Making black pudding is brilliant. A gruesome, stinky celebration of the art, perfected over generations, of turning something unpleasant into pure gold. There are myriad variations of the blood sausage, and the version from the Béarn is a different beast to neat horseshoes of Bury breakfast pudding. Ours is bulging with meat and ugly as a badger’s bottom.

I’ve eaten lungs several times, a mistake, generally - with the obvious exception of the heroic haggis - but they go in our black pudding, along with hearts and some blubbery necks. No doubt, the splendid application which has been devoted over the years to finding good use for every last scrap of pig is scant consolation to the individual involved for a pneumatic bullet in the brain. However, I am heartened by such miserly wastelessness. The meat is perfumed and padded out with hearty proportions of stock veg and generous seasoning, and the lot is hubbled and bubbled for hours before being chopped and mixed with a gallon or three of blood.

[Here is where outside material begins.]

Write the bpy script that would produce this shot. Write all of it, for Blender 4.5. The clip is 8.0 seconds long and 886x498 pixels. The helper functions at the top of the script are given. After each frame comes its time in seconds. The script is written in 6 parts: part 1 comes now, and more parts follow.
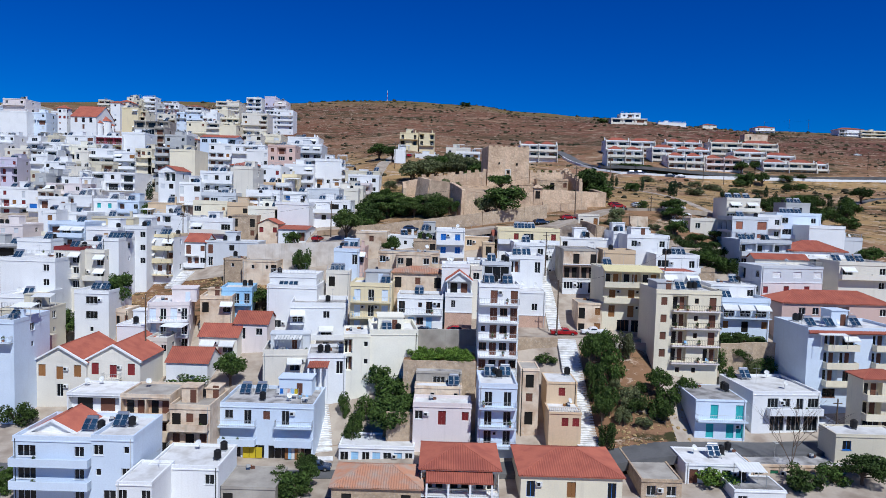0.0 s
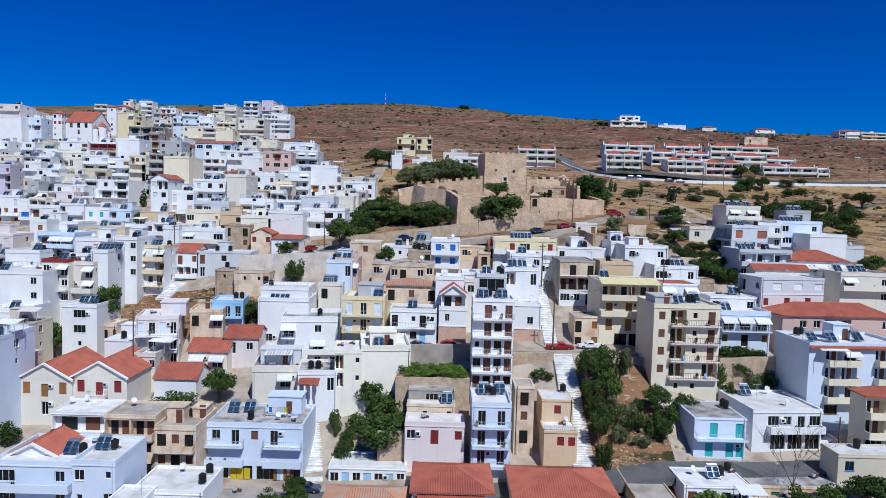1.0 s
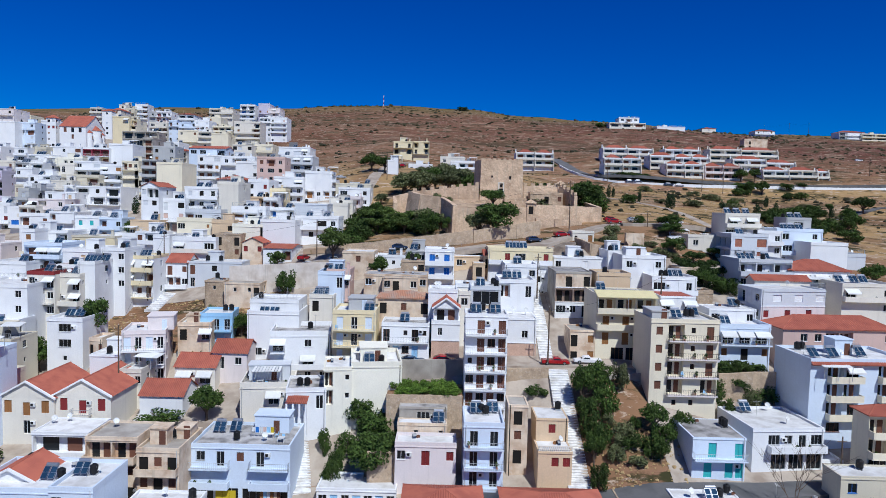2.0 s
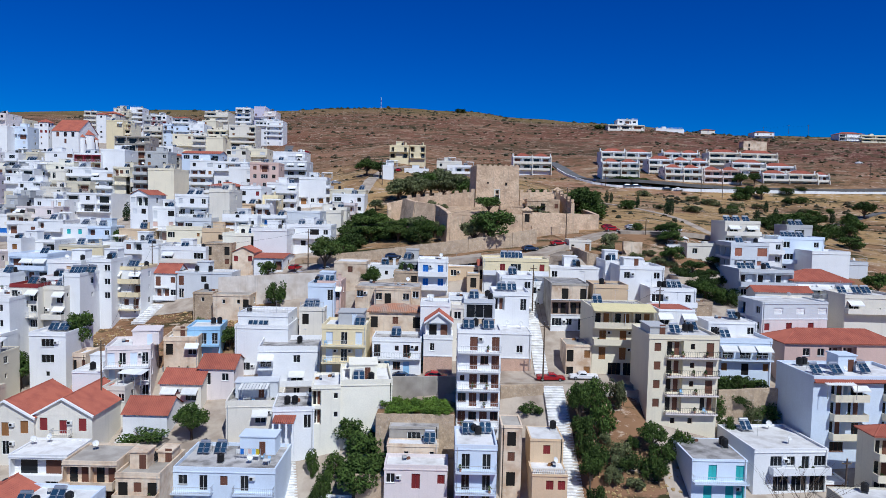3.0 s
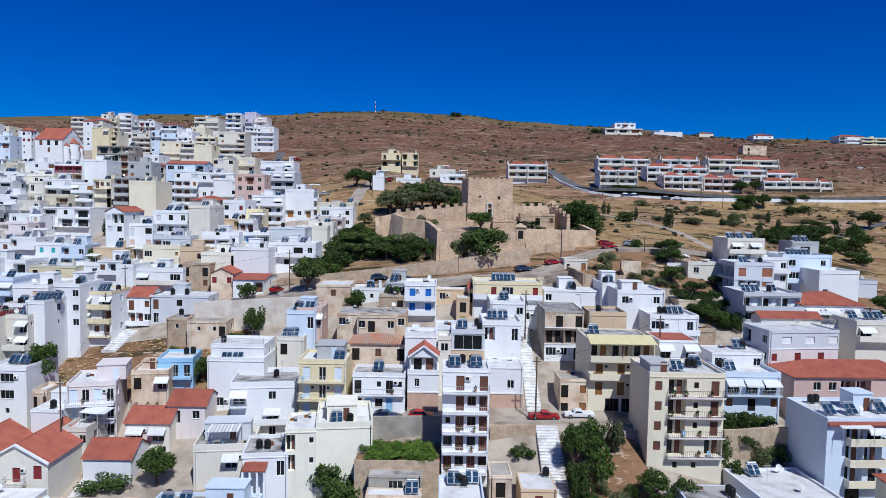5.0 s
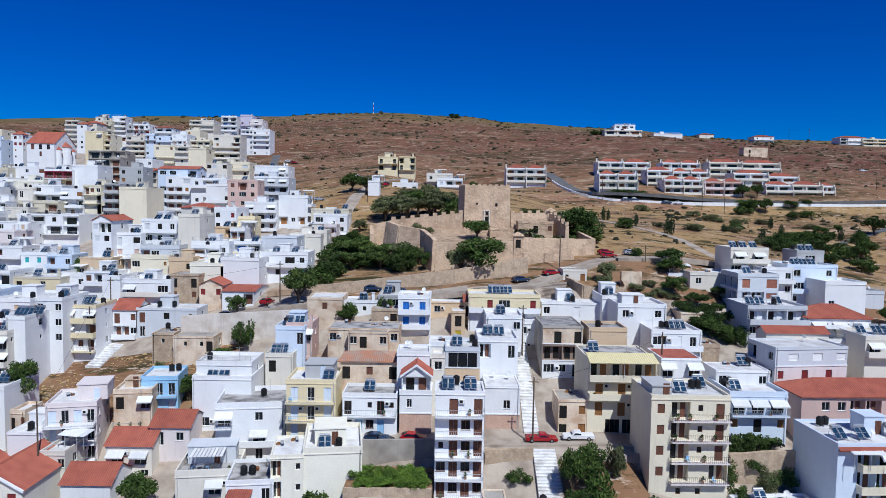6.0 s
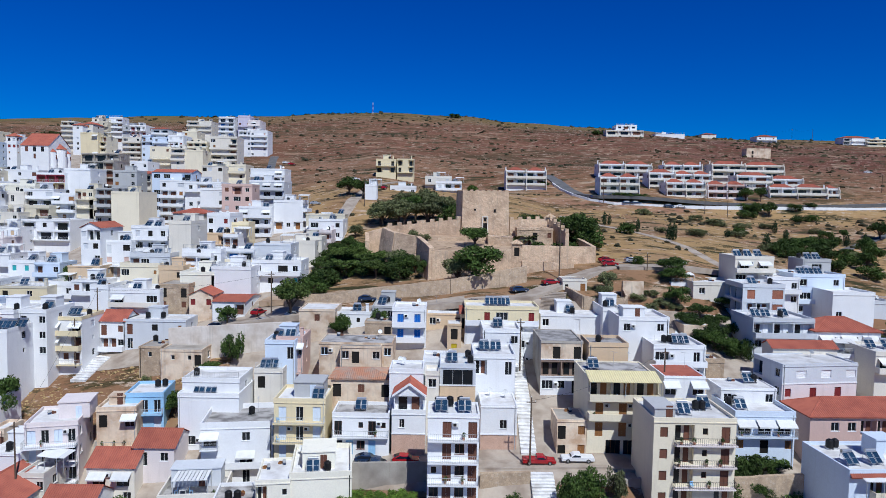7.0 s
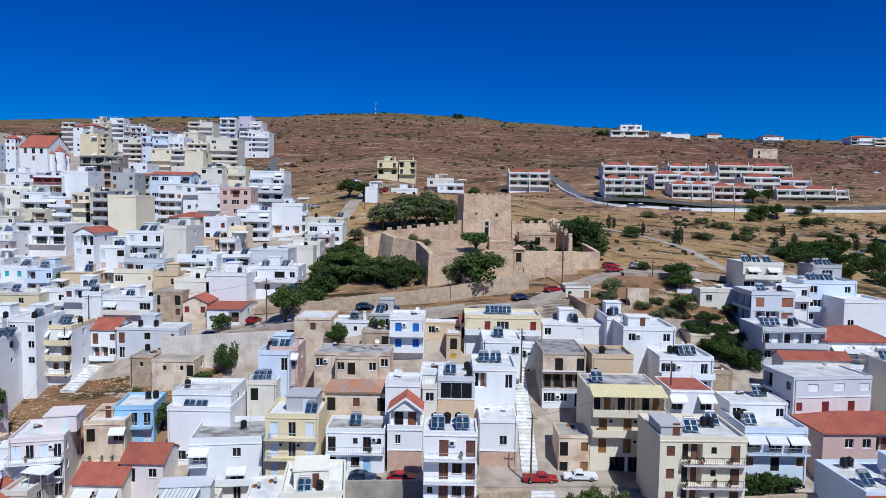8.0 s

“Delightful,” you might be thinking. And you’d be right. It’s beautiful. Even raw. I haven’t mentioned the stinky bit yet. A pig’s colon is about as unpromising as it gets. It smells really bad. It has a double skin, the interior of which has had a lifetime of odour-eating and so is beyond the pale, even for the French. This fatty, fetid stocking must be painstakingly separated from the useful and tasty outer layer, before the sausage making can begin. Frankly, even the cleaned boyaus have some odour issues, and they are often full of annoying holes, but for me they are indispensible to the glorious end product that is Boudin Noir Béarnais.


Even cleaning up is fun. Think of the waves of blood in The Shining and you’re not far off the mark. Not everyone’s cup of tea, perhaps – but I love it.